The College Football Playoff selection committee loves them some Notre Dame Fighting Irish. Forget the fact that their best win is over a now 8-3 USC team. Forget the fact that their Power Four schedule
includes titans such as Purdue, Arkansas, and Boston College, ALL WINLESS IN CONFERENCE PLAY – and the latter of whom they struggled with, by the way in a 25-10 win.
No, this Notre Dame team has been crushing largely shitty foes, and therefore they must be amazing and better than the Miami Hurricanes.
You know when else Notre Dame was amazing and better than Miami? In the weeks leading up to the 2025 college football opening weekend. Everyone talked about it. The Irish were going to cruise by the Hurricanes, who were replacing so, so much lost talent on the offense side of the ball.
Carson Beck missed the spring game. How can he handle such a good defense from the jump without a full offseason? Will Miami’s facelifted defense and secondary be able to handle an offense as good as Notre Dame’s right at the jump? Many said no. Miami had so many supposed questions coming into the game that the Irish were a common pick by experts and were favored by Vegas going in.
There was a belief that Notre Dame was better. And guess what? They weren’t.
Miami physically controlled the Irish for four quarters and led by double digits for much of the game, building a 24-7 lead at one point. And when the clock hit all zeroes, the scoreboard read Miami 27, Notre Dame 24.
After the game, no one called it a fluke. No one said Miami got lucky or didn’t deserve to win. No, Miami destroyed the Irish in the trenches. One Notre Dame lineman had a 2.4 Pro Football Focus pass blocking grade. TWO. POINT. FOUR!!!
The Hurricanes bucked a belief that was held about the two teams.
And now, months later, that same belief is still there. And unfortunately, it’s held by the College Football Selection committee. The Irish have rolled through some truly rotten competition. And they’ve won the games they should have, beating USC at home by 10 and beating Pitt in impressive fashion 37-15. Those performances were undeniably impressive.
But careful about throwing around the b word: believe. We believe so-and-so is better. And that’s what ESPN’s Heather Dinich said this week – that the committee just thinks Notre Dame is the better team.
That’s what many thought back on August 30. Belief is a good thing to have in yourself. It’s good to believe in those you love, trust, and care about. But what you believe when it comes to hypotheticals, intangibles, and things off the field will get you a cup of coffee – with two dollars.
Many believed in the Irish over Miami. The Hurricanes proved that was a false belief. And now people want to make that mistake again. It’s not fair, and unfortunately, it’s looking like Miami won’t get the chance to prove their mistake a second time.
In just about every other sport between teams of equal records, the winner of the head-to-head matchup is THE FIRST tiebreaker used.

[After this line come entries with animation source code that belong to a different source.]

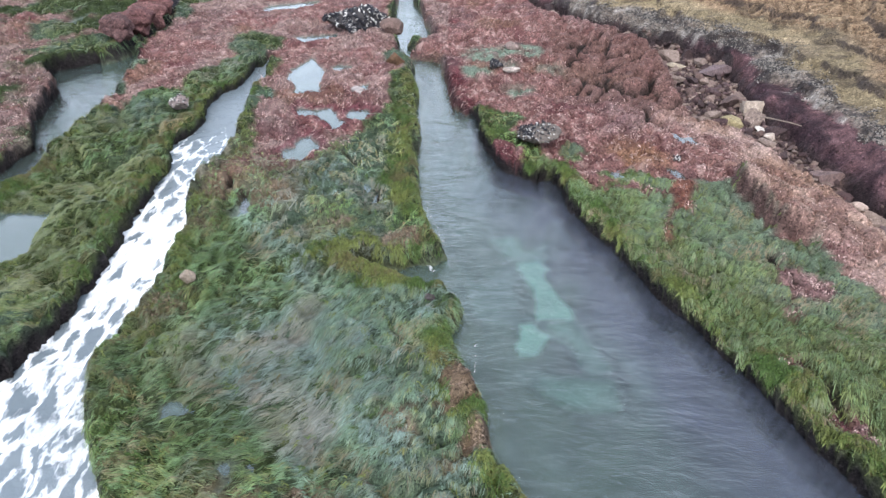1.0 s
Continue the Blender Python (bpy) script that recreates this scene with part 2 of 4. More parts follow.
# ---- plan of the shore: channels, trench, cliff foot, pools (x to the right, y ahead) ----
MAIN = pairs(
    "4,-14 2.3,0 1.6,1.5 1.2,2.3 1.1,3.4 .66,4.3 .5,4.8 .58,5.4 .72,5.9 .42,6.35 -.15,6.55 -.75,6.8 -1.3,7.05 -1.95,7.55 -1.7,7.78 -1.25,7.58 -.75,7.5 -.2,7.7 .1,7.72 .3,7.98 "
    "0,8.6 -.3,9.6 -.55,10.9 -.65,12.2 -.75,14.3 -.95,17 -1,19 -1.4,20.1 -1.35,21.3 -2.1,22.4 -2.3,25 -2.75,27 -2.9,31 -3.2,36"
) + pairs(
    "-2.2,36 -2,32.3 -1.45,31 -1.2,28.8 -.75,26.7 -.4,25.2 -1.6,24.9 -1.75,24.3 -.9,23.8 -1.5,23.4 -1.5,22.9 -.15,22.3 .06,19.8 "
    ".4,17.4 .75,16.9 1.17,16.4 1.2,14.9 1.3,13.9 1.62,13 1.75,12.4 2.25,11.95 2.65,11.6 3,11.45 3.2,11.72 3.36,11.4 3.5,10.8 3.62,10.1 3.85,9.6 4.15,8.75 4.65,7.45 5.05,6.4 5.45,5.4 5.85,4.5 6.5,3 7.05,1.5 7.2,0 8,-14"
)
STREAM = pairs(
    "-14,-14 -9.6,0 -8.6,2.5 -7.8,3.9 -7.55,5.5 -7.5,6.5 -7.55,7.7 -7.65,8.6 -7.75,10 -7.7,11.2 -7.65,12 -8.05,12.8 -8.25,13.6 -7.95,14.3 -7.9,15 -8.2,16.8 -8.15,18 -7.7,18.6 -7.6,19.5 -7.6,22.2"
) + pairs(
    "-7.4,22.2 -7.3,19.3 -7.1,17 -6.75,15.6 -6.75,14.8 -6.4,13.9 -6.55,12.9 -6.72,12.2 -6.75,11 -6.7,10.1 -6.4,9.3 -6.13,8.8 -6.2,8 -6.12,7 -6.05,6.2 -6.2,5.3 -6.2,4 -6,3 -5.5,2.2 -5,1.5 -4.1,.4 -2,-14"
)
SIDE = pairs(
    "-11.5,4 -11.9,8 -11.9,10.6 -11.5,11.4 -11.9,12.9 -12.1,15.2 -12.1,16.6 -12.3,18.3 -12.6,20 -13,21.6 -13.6,22.8 -13.5,26.8 -14.2,29 -15,34 "
    "-16.5,34 -15.8,31 -14.5,29 -13.8,27 -13.8,23.6 -14.2,22.1 -15.1,21.3 -16,20.5 -15.6,19.4 -14.6,18.3 -13.8,15.3 -12.7,13.3 -12.8,11.9 -13.3,8 -14,4"
)
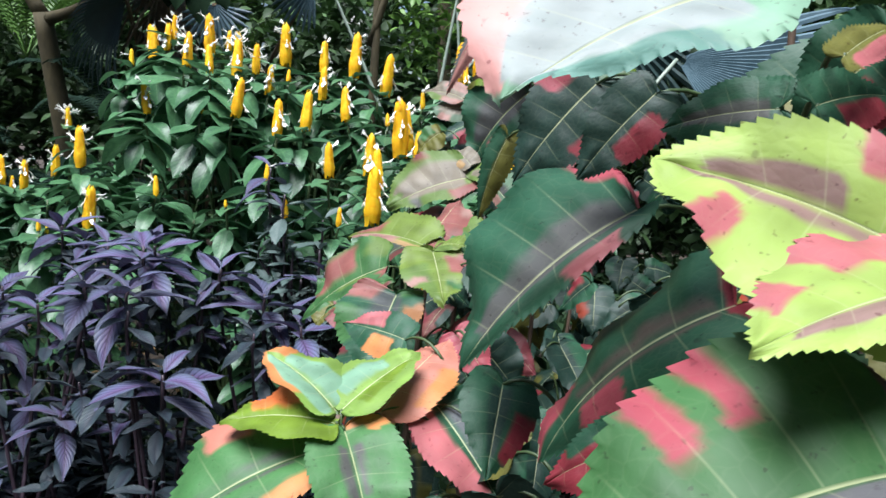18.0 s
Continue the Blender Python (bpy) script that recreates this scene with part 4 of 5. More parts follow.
copperleaf(copper_c, (1.125, -0.326, 1.296), (1.025, -0.392, 1.277), 0.063, (0.04, -0.35, 0.94), "ly", "R-.3-.5:.42-1:pk|R.62-.8:.5-1:pk|L.15-.85:.06-.55:pb", (1.082, -0.307, 1.308), (1.079, -0.381, 1.281), bow=0.05, shape_r=(0.4, 0.04, 0.1), shape_l=(0.4, 0.04, 0.2))
copperleaf(copper_c, (1.092, -0.367, 1.233), (0.962, -0.401, 1.162), 0.104, (-0.31, -0.51, 0.80), "mg", "R-.35--.06:.0-1:br|R-.35--.14:.4-1:rd|R.27-.34:.42-1:rp|R.41-.5:.4-1:rp|L.1-.8:.06-.66:gs|L-.05-.1:.55-1:rp|L.8-1:.1-.7:gs|R.8-.95:.2-.8:gs", (1.021, -0.322, 1.254), (1.061, -0.410, 1.214), bow=0.1, shape_r=(0.26, 0.1, 0.0), shape_l=(0.2, 0.1, -0.1))
copperleaf(copper_c, (1.151, -0.405, 1.271), (1.229, -0.491, 1.221), 0.135, (-0.07, -0.55, 0.83), "g", "R.13-1:.03-1:sp|R-.5-.13:.0-1:lv|R-.5--.26:.0-.3:g|L-.3-.5:0-.62:gs|L.45-.9:.0-.4:gs|L.14-.36:.06-.13:ta|L.2-.28:.1-.3:sa|L.42-.48:.6-1:pg|L.52-.9:.5-1:sp", (1.109, -0.488, 1.241), (1.214, -0.422, 1.294), bow=0.06, shape_r=(0.1, 0.36, 0.42), shape_l=(0.42, 0.04, 0.15))
copperleaf(copper_c, (1.161, -0.340, 1.301), (1.307, -0.375, 1.287), 0.087, (-0.03, -0.47, 0.88), "ly", "L.1-.75:.05-.5:pb|L-.3-.02:.3-1:pk|L.1-.16:.4-1:pk|R.3-.8:.1-.6:pb", (1.207, -0.385, 1.296), (1.243, -0.314, 1.335), bow=0.05, shape_l=(0.42, 0.05, 0.1), shape_r=(0.4, 0.03, 0.0))
copperleaf(copper_c, (1.176, -0.273, 1.312), (1.269, -0.157, 1.362), 0.104, (0.14, -0.48, 0.87), "g", "B.0-.75:0-.5:ob|L.7-.9:.3-1:rd|B.75-1:0-.6:dg")
copperleaf(copper_c, (1.363, -0.291, 1.391), (1.214, -0.305, 1.371), 0.073, (0.03, -0.92, 0.40), "mt", "B.2-.8:0-.4:bl|L.1-.5:.5-1:bg")
# wm centre puts this leaf's white sky gloss into its pigment
copperleaf(copper_c, (1.038, -0.214, 1.421), (0.932, -0.261, 1.356), 0.111, (-0.03, -0.78, 0.62), "mt", "R.35-.95:.5-1:lp|B.1-.92:.0-.6:wm|R-.5--.06:.0-1:gr|L-.5--.04:.0-1:sa|L.3-.9:.6-1:bg", (0.925, -0.201, 1.426), (1.040, -0.268, 1.383), bow=0.05, shape_r=(0.72, 0.3, 0.75), shape_l=(0.08, 0.2, -0.6))
copperleaf(copper_c, (1.022, -0.107, 1.297), (0.912, -0.127, 1.180), 0.122, (-0.56, -0.54, 0.63), "dg", "R-.4--.02:.4-1:rp|R-.02-.1:.62-1:rp|L.2-.42:.55-1:pk|B.08-.85:.0-.26:gr", (0.927, -0.026, 1.281), (0.990, -0.127, 1.251), bow=0.08, shape_r=(0.34, 0.1, 0.1), shape_l=(0.26, 0.08, 0.0))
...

One of the central reasons is that it rewards what happened on the field and rightly holds the actual competition result to the highest standard.
That’s how things should be here. The Irish and Hurricanes are 12th and 15th in strength of record. They have the same record. They’ve both been winning lately. And now they’re in the same pod of consideration. And let’s also not forget that Miami beat that same Florida State team that Alabama got waxed by, if we’re talking about teams in the same 9-12 pod.
But the committee has shown it doesn’t care about its own stated criteria, and that it doesn’t believe that Miami’s win over the Irish should matter because it goes against their belief that Notre Dame is better.
They say seeing is believing. Miami showed millions of eyeballs when these teams actually played who was better. Unfortunately, it appears these committee members just don’t want to look.
And that’s a horrendous thing for the integrity of this sport.